* Begin Given data *

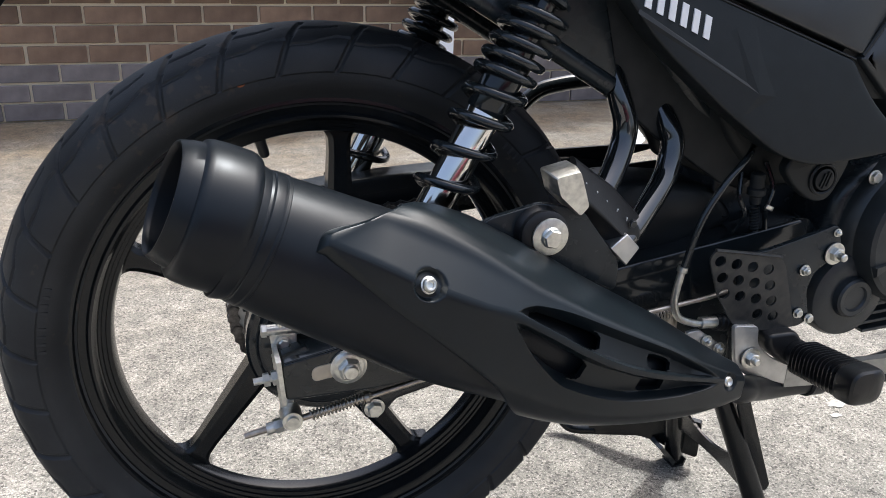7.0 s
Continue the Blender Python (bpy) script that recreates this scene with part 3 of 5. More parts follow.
# axle, washers, slot and adjuster
bm = bmesh.new()
turned(bm, [(0, 0.0165), (0.001, 0.0175), (0.0035, 0.0175), (0.004, 0.016), (0.0055, 0.0145), (0.006, 0.013)], (0.001, -0.1045, 0.3575), OUT, 36)
hexagon(bm, (0.001, -0.1085, 0.3575), OUT, 0.0115, 0.0085, 0.25)
turned(bm, [(0.006, 0.0075), (0.0105, 0.0072), (0.0115, 0.006)], (0.001, -0.110, 0.3575), OUT, 20)
part("axle_nut", bm, zinc, swing, "zinc axle nut with washers")
bm = bmesh.new()
slab(bm, [(-0.0335, 0.3445), (0.002, 0.3500), (0.002, 0.3650), (-0.0335, 0.3595)], -0.1055, 0.002, 0.0005, corner=0.007)
part("axle_slot", bm, slot_paint, swing, "pale slot face behind the axle nut")
bm = bmesh.new()
slab(bm, [(-0.0660, 0.3700), (-0.0612, 0.3700), (-0.0575, 0.3235), (-0.0622, 0.3235)], -0.1065, 0.040, 0.0008)
part("adjuster_plate", bm, zinc, swing)
bm = bmesh.new()
tube(bm, [(-0.086, -0.088, 0.3430), (-0.02, -0.088, 0.3500)], 0.0035, smooth=False)
hexagon(bm, (-0.0630, -0.088, 0.3455), (-1, 0, -0.13), 0.0075, 0.006)
hexagon(bm, (-0.0710, -0.088, 0.3445), (-1, 0, -0.13), 0.0068, 0.006)
part("adjuster_bolt", bm, zinc, swing)
# brake lever, clevis, rod and spring
bm = bmesh.new()
slab(bm, [(-0.0675, 0.383), (-0.041, 0.382), (-0.041, 0.350), (-0.064, 0.352)], -0.068, 0.005, 0.001, corner=0.002)
slab(bm, [(-0.066, 0.358), (-0.056, 0.356), (-0.044, 0.290), (-0.059, 0.288)], -0.068, 0.005, 0.001, corner=0.002)
lever = part("brake_lever", bm, zinc, bike, "zinc rear brake lever on the drum")
bm = bmesh.new()
tube(bm, [(-0.070, -0.066, 0.3845), (-0.042, -0.066, 0.3845)], 0.0055, 14, smooth=False)
hexagon(bm, (-0.070, -0.066, 0.3845), (-1, 0, 0), 0.0068, 0.005)
hexagon(bm, (-0.043, -0.066, 0.3845), (1, 0, 0), 0.0068, 0.005)
turned(bm, [(0, 0.0045), (0.012, 0.004), (0.014, 0.002)], (-0.056, -0.066, 0.3875), (0, 0, 1), 12)
part("lever_clamp", bm, zinc, lever)
bolt("pivot_bolt", (-0.054, -0.068, 0.3705), 0.0050, zinc, lever, 1.4)
bm = bmesh.new()
turned(bm, [(0, 0.0100), (0.002, 0.0108), (0.020, 0.0108), (0.022, 0.0098), (0.022, 0.0066), (0.0250, 0.0060)], (-0.051, -0.064, 0.2925), OUT, 32)
part("clevis", bm, zinc, lever)
A, B = Vector((-0.097, -0.080, 0.2805)), Vector((0.30, -0.088, 0.366))
d = (B - A).normalized()
bm = bmesh.new()
tube(bm, [A, B], 0.0033, 12, smooth=False)
rod = part("brake_rod", bm, steel, bike, "threaded steel brake rod with return spring")
bm = bmesh.new()
hexagon(bm, A + d * 0.030, d, 0.0075, 0.008)
turned(bm, [(0.0, 0.006), (0.008, 0.006)], A + d * 0.022, d, 20)
part("adjuster_nut", bm, zinc, rod)


def coil(bm, a, b, radius, wire, turns_at, per=20, segs=8):
    """A coil spring from a to b; turns_at gives, from 0 to 1 along it, the turns made so far."""
    a, b = Vector(a), Vector(b)
    ax = (b - a).normalized()
    u = ax.orthogonal().normalized()
    v = ax.cross(u)
    total = turns_at[-1][1]
    n = int(total * per)
    pts = []
    for i in range(n + 1):
        turn = total * i / n
        s = 0.0
        for (s0, t0), (s1, t1) in zip(turns_at, turns_at[1:]):
            if turn <= t1 + 1e-9:
                s = s0 + (s1 - s0) * (turn - t0) / (t1 - t0)
                break
        an = 2 * math.pi * turn
        pts.append(a + (b - a) * s + radius * (math.cos(an) * u + math.sin(an) * v))
    tube(bm, pts, wire, segs, smooth=False)


bm = bmesh.new()
coil(bm, A + d * 0.066, A + d * 0.122, 0.0048, 0.0010, [(0, 0), (1, 15)], 12, 6)
part("return_spring", bm, steel, rod)
bm = bmesh.new()
turned(bm, [(0.121, 0.0062), (0.125, 0.0066), (0.129, 0.004)], A, d, 16)
part("spring_seat", bm, steel, rod)
# torque stay from the drum to the arm
bm = bmesh.new()
slab(bm, [(0.010, 0.318), (0.029, 0.262), (0.046, 0.262), (0.062, 0.281), (0.30, 0.338), (0.30, 0.356), (0.06, 0.304)], -0.052, 0.007, 0.0015, corner=0.004)
part("torque_stay", bm, gloss_black, bike)
bolt("stay_bolt", (0.038, -0.0525, 0.2745), 0.0085, zinc, bike, 1.3)
bm = bmesh.new()
turned(bm, [(0, 0.0215), (0.006, 0.0205), (0.008, 0.0185), (0.009, 0.0165), (0.004, 0.015), (0.002, 0.004)], (-0.004, -0.0515, 0.372), OUT, 40)
part("drum_collar", bm, gloss_black, bike)
bm = bmesh.new()
turned(bm, [(0, 0.0135), (0.013, 0.013), (0.016, 0.011), (0.0165, 0.002)], (-0.004, -0.0515, 0.372), OUT, 32)
part("drum_boss", bm, alloy, bike, "bare alloy boss on the brake drum")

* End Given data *

* Challenge *
Transcribe all of the material exactly, leaving out whatever pictures it contains.

* Exercise response *
7.0 s
Continue the Blender Python (bpy) script that recreates this scene with part 3 of 5. More parts follow.
# axle, washers, slot and adjuster
bm = bmesh.new()
turned(bm, [(0, 0.0165), (0.001, 0.0175), (0.0035, 0.0175), (0.004, 0.016), (0.0055, 0.0145), (0.006, 0.013)], (0.001, -0.1045, 0.3575), OUT, 36)
hexagon(bm, (0.001, -0.1085, 0.3575), OUT, 0.0115, 0.0085, 0.25)
turned(bm, [(0.006, 0.0075), (0.0105, 0.0072), (0.0115, 0.006)], (0.001, -0.110, 0.3575), OUT, 20)
part("axle_nut", bm, zinc, swing, "zinc axle nut with washers")
bm = bmesh.new()
slab(bm, [(-0.0335, 0.3445), (0.002, 0.3500), (0.002, 0.3650), (-0.0335, 0.3595)], -0.1055, 0.002, 0.0005, corner=0.007)
part("axle_slot", bm, slot_paint, swing, "pale slot face behind the axle nut")
bm = bmesh.new()
slab(bm, [(-0.0660, 0.3700), (-0.0612, 0.3700), (-0.0575, 0.3235), (-0.0622, 0.3235)], -0.1065, 0.040, 0.0008)
part("adjuster_plate", bm, zinc, swing)
bm = bmesh.new()
tube(bm, [(-0.086, -0.088, 0.3430), (-0.02, -0.088, 0.3500)], 0.0035, smooth=False)
hexagon(bm, (-0.0630, -0.088, 0.3455), (-1, 0, -0.13), 0.0075, 0.006)
hexagon(bm, (-0.0710, -0.088, 0.3445), (-1, 0, -0.13), 0.0068, 0.006)
part("adjuster_bolt", bm, zinc, swing)
# brake lever, clevis, rod and spring
bm = bmesh.new()
slab(bm, [(-0.0675, 0.383), (-0.041, 0.382), (-0.041, 0.350), (-0.064, 0.352)], -0.068, 0.005, 0.001, corner=0.002)
slab(bm, [(-0.066, 0.358), (-0.056, 0.356), (-0.044, 0.290), (-0.059, 0.288)], -0.068, 0.005, 0.001, corner=0.002)
lever = part("brake_lever", bm, zinc, bike, "zinc rear brake lever on the drum")
bm = bmesh.new()
tube(bm, [(-0.070, -0.066, 0.3845), (-0.042, -0.066, 0.3845)], 0.0055, 14, smooth=False)
hexagon(bm, (-0.070, -0.066, 0.3845), (-1, 0, 0), 0.0068, 0.005)
hexagon(bm, (-0.043, -0.066, 0.3845), (1, 0, 0), 0.0068, 0.005)
turned(bm, [(0, 0.0045), (0.012, 0.004), (0.014, 0.002)], (-0.056, -0.066, 0.3875), (0, 0, 1), 12)
part("lever_clamp", bm, zinc, lever)
bolt("pivot_bolt", (-0.054, -0.068, 0.3705), 0.0050, zinc, lever, 1.4)
bm = bmesh.new()
turned(bm, [(0, 0.0100), (0.002, 0.0108), (0.020, 0.0108), (0.022, 0.0098), (0.022, 0.0066), (0.0250, 0.0060)], (-0.051, -0.064, 0.2925), OUT, 32)
part("clevis", bm, zinc, lever)
A, B = Vector((-0.097, -0.080, 0.2805)), Vector((0.30, -0.088, 0.366))
d = (B - A).normalized()
bm = bmesh.new()
tube(bm, [A, B], 0.0033, 12, smooth=False)
rod = part("brake_rod", bm, steel, bike, "threaded steel brake rod with return spring")
bm = bmesh.new()
hexagon(bm, A + d * 0.030, d, 0.0075, 0.008)
turned(bm, [(0.0, 0.006), (0.008, 0.006)], A + d * 0.022, d, 20)
part("adjuster_nut", bm, zinc, rod)


def coil(bm, a, b, radius, wire, turns_at, per=20, segs=8):
    """A coil spring from a to b; turns_at gives, from 0 to 1 along it, the turns made so far."""
    a, b = Vector(a), Vector(b)
    ax = (b - a).normalized()
    u = ax.orthogonal().normalized()
    v = ax.cross(u)
    total = turns_at[-1][1]
    n = int(total * per)
    pts = []
    for i in range(n + 1):
        turn = total * i / n
        s = 0.0
        for (s0, t0), (s1, t1) in zip(turns_at, turns_at[1:]):
            if turn <= t1 + 1e-9:
                s = s0 + (s1 - s0) * (turn - t0) / (t1 - t0)
                break
        an = 2 * math.pi * turn
        pts.append(a + (b - a) * s + radius * (math.cos(an) * u + math.sin(an) * v))
    tube(bm, pts, wire, segs, smooth=False)


bm = bmesh.new()
coil(bm, A + d * 0.066, A + d * 0.122, 0.0048, 0.0010, [(0, 0), (1, 15)], 12, 6)
part("return_spring", bm, steel, rod)
bm = bmesh.new()
turned(bm, [(0.121, 0.0062), (0.125, 0.0066), (0.129, 0.004)], A, d, 16)
part("spring_seat", bm, steel, rod)
# torque stay from the drum to the arm
bm = bmesh.new()
slab(bm, [(0.010, 0.318), (0.029, 0.262), (0.046, 0.262), (0.062, 0.281), (0.30, 0.338), (0.30, 0.356), (0.06, 0.304)], -0.052, 0.007, 0.0015, corner=0.004)
part("torque_stay", bm, gloss_black, bike)
bolt("stay_bolt", (0.038, -0.0525, 0.2745), 0.0085, zinc, bike, 1.3)
bm = bmesh.new()
turned(bm, [(0, 0.0215), (0.006, 0.0205), (0.008, 0.0185), (0.009, 0.0165), (0.004, 0.015), (0.002, 0.004)], (-0.004, -0.0515, 0.372), OUT, 40)
part("drum_collar", bm, gloss_black, bike)
bm = bmesh.new()
turned(bm, [(0, 0.0135), (0.013, 0.013), (0.016, 0.011), (0.0165, 0.002)], (-0.004, -0.0515, 0.372), OUT, 32)
part("drum_boss", bm, alloy, bike, "bare alloy boss on the brake drum")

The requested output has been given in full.